Ray on multiple company collaborations

Hello, I am new to Ray and seek for a solution in the following scenario and want to see if Ray would be a great fit for this scenario.

Suppose there are multiple companies, say A and B (in reality, there could be more companies). They want to collaboratively compute something with there own data. For example, company A has input x_A and y_A and B has input u_B, v_B, and they are going to compute f(x_A, y_A, u_B, v_B) = (x_A + u_B) * (y_A + v_B).

According to slack discussion, there are two possible options for this problem using Ray cluster (Thanks to Ray Lover and Will Drevo for the suggestions).

  1. They build a common Ray cluster in cloud service provider such as AWS, Azure. Then, both companies use Ray client to pass in their data to this common cluster for further computation.

  2. Each of them has its own Ray cluster locally. Then, each of them can use its own Ray client to remotely access the other’s Ray cluster.

Both of them should work and I would like to see more options for this scenario if any.

Thanks in advance!
Alexander

Do you mind telling me the benefit of doing this instead of just putting data someplace and pulling it in the script.

Hi, @yic, the actual requirement is data privacy, company’s sensitive data cannot be outsourced to someplace, even a third party due to law/regulation, for computation.

can the data from company A be shared with company B and vice versa? or must the computation be completed in a privacy preserving fashion, i.e. A never gets to see B’s data in clear and B never gets to see A’s data in clear?

Thanks @alexanderzjs the requirement makes sense.

Maybe I misunderstood something, but I guess you want A, B to upload their data to someplace and they can’t see data the others uploaded. Once everything is ready, the system will just run the code. Is this the pattern you want to achieve?

If this is true, maybe

  1. They build a common Ray cluster in cloud service provider such as AWS, Azure. Then, both companies use Ray client to pass in their data to this common cluster for further computation.

will work.

For example, you can have a detached actor there, and it perhaps have API like:

class Algo:

   def upload(self, param, data):
        self._params.append([param, data])
        if everything_is_ready(self._params):
            self._result = f(self._params)
  def get_result(self):
       return self._result

But still, to prevent the data leak, you probably need other things like the long-running actor are running the right code and also there is no easy way to log into the cluster and hack the data in the object-store.

In my case, it should be the second case, data from either company should never be shared with the other and the computation should be in privacy preserving format.

Well, as I have explained in the previous reply to @bentay , all computations should be in privacy-preserving fashion. (The security assumption here is: each company trusts only itself and they do not trust third party since the third party may collude with one of the company.)

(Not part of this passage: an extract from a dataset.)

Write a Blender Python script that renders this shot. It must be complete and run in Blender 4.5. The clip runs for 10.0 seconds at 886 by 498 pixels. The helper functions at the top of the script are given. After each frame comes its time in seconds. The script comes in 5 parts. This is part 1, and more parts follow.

In this way, what they can do is to encrypt data/model parameters and send to the other party’s Ray cluster to do computation over encrypted data/model parameters. Therefore, I am seeking a way to do this.

For example, assume company A has x=10 and company B has y=20 (suppose x and y are already in encrypted form for simplicity). Company A has a Ray cluster and has already put x in its object store:

Now, company B need to retrieve x and compute x*y, so, B uses a Ray client to connect to A’s cluster and need to get x from Object Store like the following:

Not sure how it can be realized since B cannot directly lookup the object store for x_ref.

For this case, I think you need to store it in a detached actor with a name (a dict?), and B uses that actor to retrieve the object.

Would you mind to give a very concise code snippet to show it?

Should what I mention above work (class Algo)?

Hi @alexanderzjs , sorry for the delay reply.

your case is a basic MPC algorithm or a basic federated learning scenario.

I believe what you’re concerning is the complex and uncontrollable Ray protocols, like B is able to retrieve A’s data by using one of many Ray APIs(ray.get(), f.remote(), and more).

We had proposed rayfed , which is a connector layer to let user build federated learning or privacy-preserving computing applications on the top of Ray.
Also you could click our initial proposal page for more details on how we preserve privacy in Ray.

Hi, @jovany-wang, thanks for your reply.

Yes, I was looking for something that could integrate federated learning into Ray and I am happy to learn you guys have developed such framwork. As far as I know, there is another project GitHub - secretflow/secretflow: A unified framework for privacy-preserving data analysis and machine learning, which integrates MPC into ray to support privacy preserving applications.

Both are great and I appreciate your great contributions.

Yes. Now the Secretflow is built on RayFed.